McCallion provides what he calls “catalyst funding” – giving money for something specific that can make a difference to someone’s circumstances. He puts me in touch with 21-year-old Callum Mawle, who, with the help of Aspire and money raised by Greater Change, has started working as a security guard at one of the University of Oxford’s buildings. Mawle had been in foster care before moving back to live with his mother, but the relationship wasn’t working out and he was deemed to be in danger of homelessness (one of Aspire’s key aims is to prevent people going on to the streets in the first place). He moved to a hostel in Witney, 10 miles west of Oxford, started doing gardening and other work with Aspire, “so I wasn’t bumming around the whole time”, identified security as something he could go into, and raised money via Greater Change to do the necessary courses and get accredited by the Security Industry Authority.

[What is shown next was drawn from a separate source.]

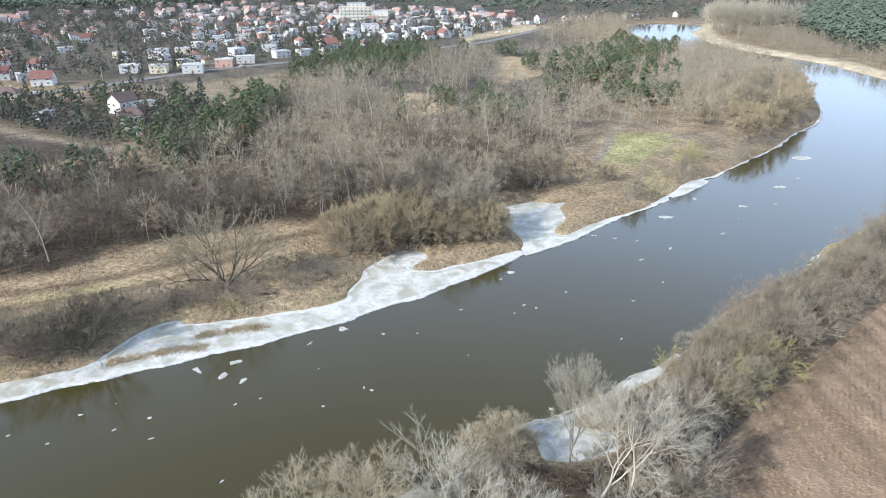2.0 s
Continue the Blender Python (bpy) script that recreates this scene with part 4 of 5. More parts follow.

For McCallion, the key is to humanise the plight of homeless people. “Their biog is there [on the website and on the app, if you scan the code] to make sure there is an interaction,” he says. “If you are giving money from just observing, nine times out of 10 you’ll just carry on walking, and that’s not a nice situation for either of the people. If you can increase the amount of interaction, that’s the best way to tackle the stigma and get people to care more. Weirdly for a tech product, this is a much more human way of doing it.”